Sallie Mae Flew More Than 100 Employees to Hawaii to Celebrate Student Debt

The paid vacation was meant to celebrate a record $5 billion in new student loans

datecation

The Ko’a Kea Hotel & Resort in Kuaui Hawaii.

By Bonnie Stiernberg

As our nation’s collective student loan debt tops $1.6 trillion and Democratic candidates like Bernie Sanders and Elizabeth Warren promise to address the growing crisis, more than 100 Sallie Mae executives and sales team members responded by taking a paid vacation to Hawaii to celebrate a generation’s crippling financial burdens.

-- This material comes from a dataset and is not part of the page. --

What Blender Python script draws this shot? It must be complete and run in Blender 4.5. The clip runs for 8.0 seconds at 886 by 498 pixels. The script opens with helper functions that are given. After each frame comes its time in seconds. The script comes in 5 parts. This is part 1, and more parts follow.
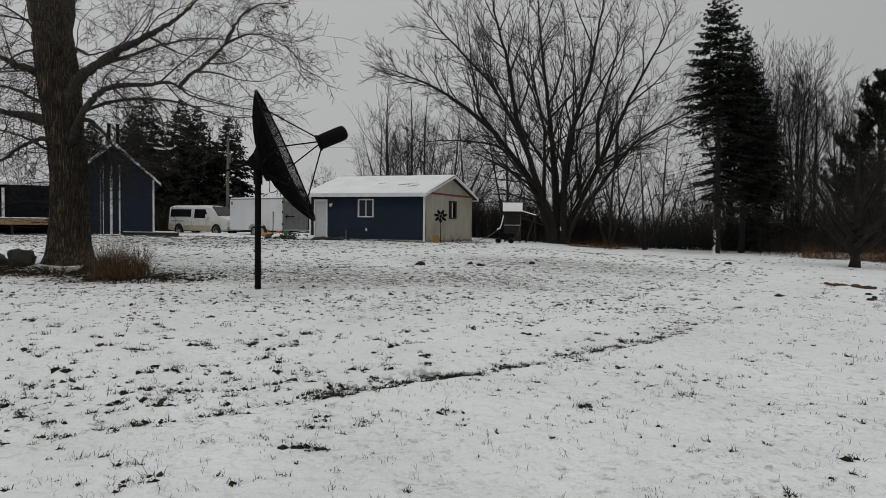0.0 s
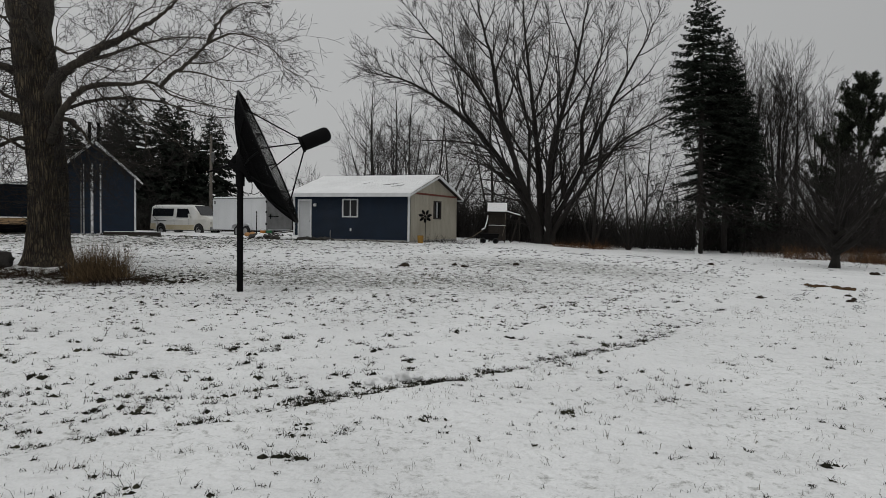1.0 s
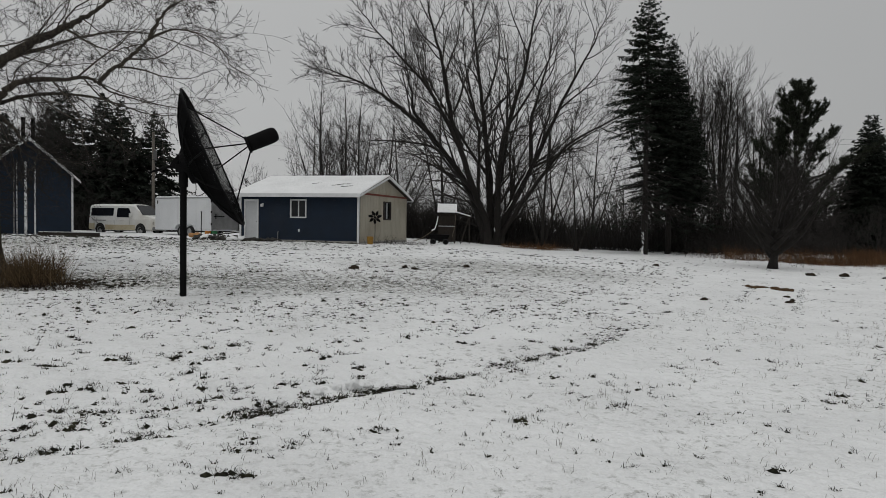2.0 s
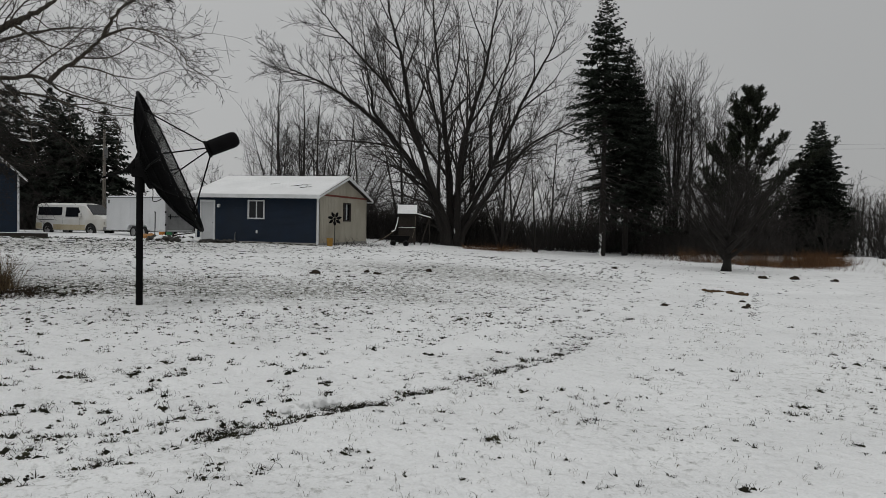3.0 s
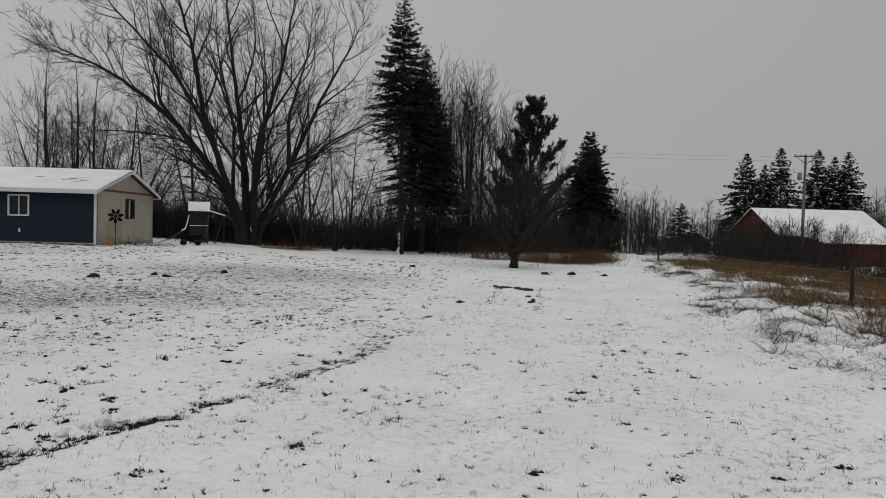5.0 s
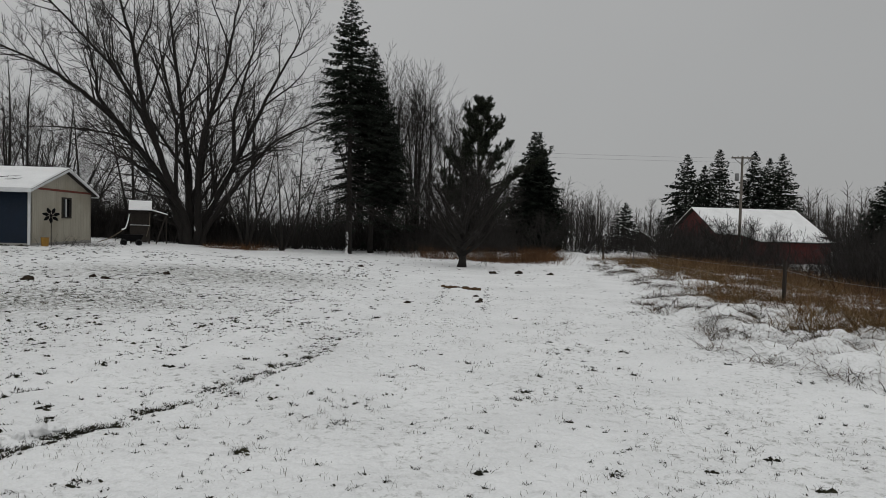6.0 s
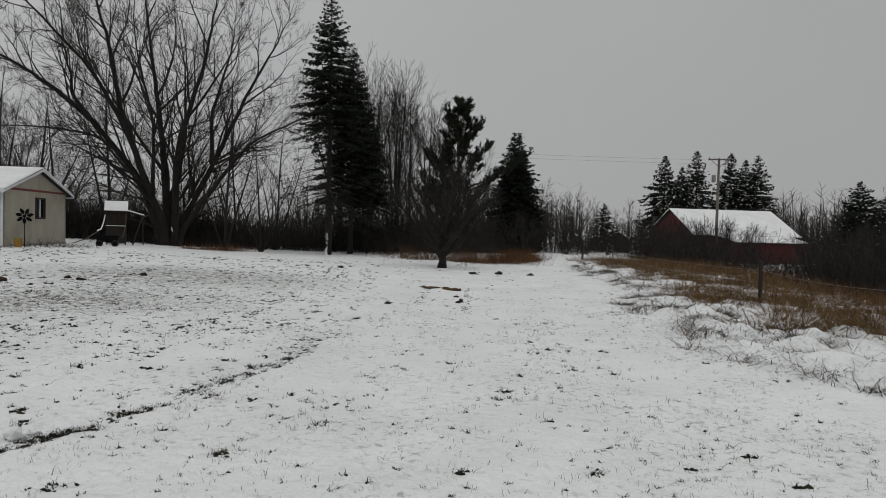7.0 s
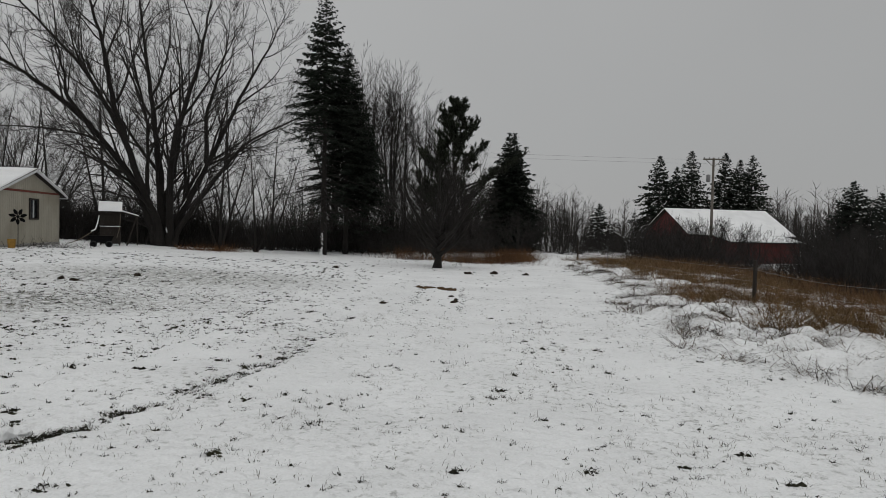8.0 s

As NBC reports, the company brought its employees to the luxury Fairmont resort on Wailea beach in Maui for a five-day paid getaway to celebrate a record year — $5 billion in new student loans to 374,000 borrowers. Sallie Mae CEO Ray Quinlan told the network that the trip was a “sales get-together,” adding that, “We said, ‘Hey, look, Maui is a pretty nice spot.’ And so if you wanted to stay a few days or want to bring family, that’s up to you.”

Quinlan also told NBC that the company does a similar sales trip every year and has been doing so since the 1970s. The optics of a company celebrating saddling young adults with what in some cases becomes a lifetime of debt while relaxing at a tropical resort are, as you might expect, not great. #salliemae trended on Twitter as many angry borrowers reacted to the news.

Sanders weighed in as well, tweeting “Cancel all student debt.”

Student loan debt is now reportedly the second-highest form of consumer debt, behind mortgages. More than 44 million Americans currently have student loan debt.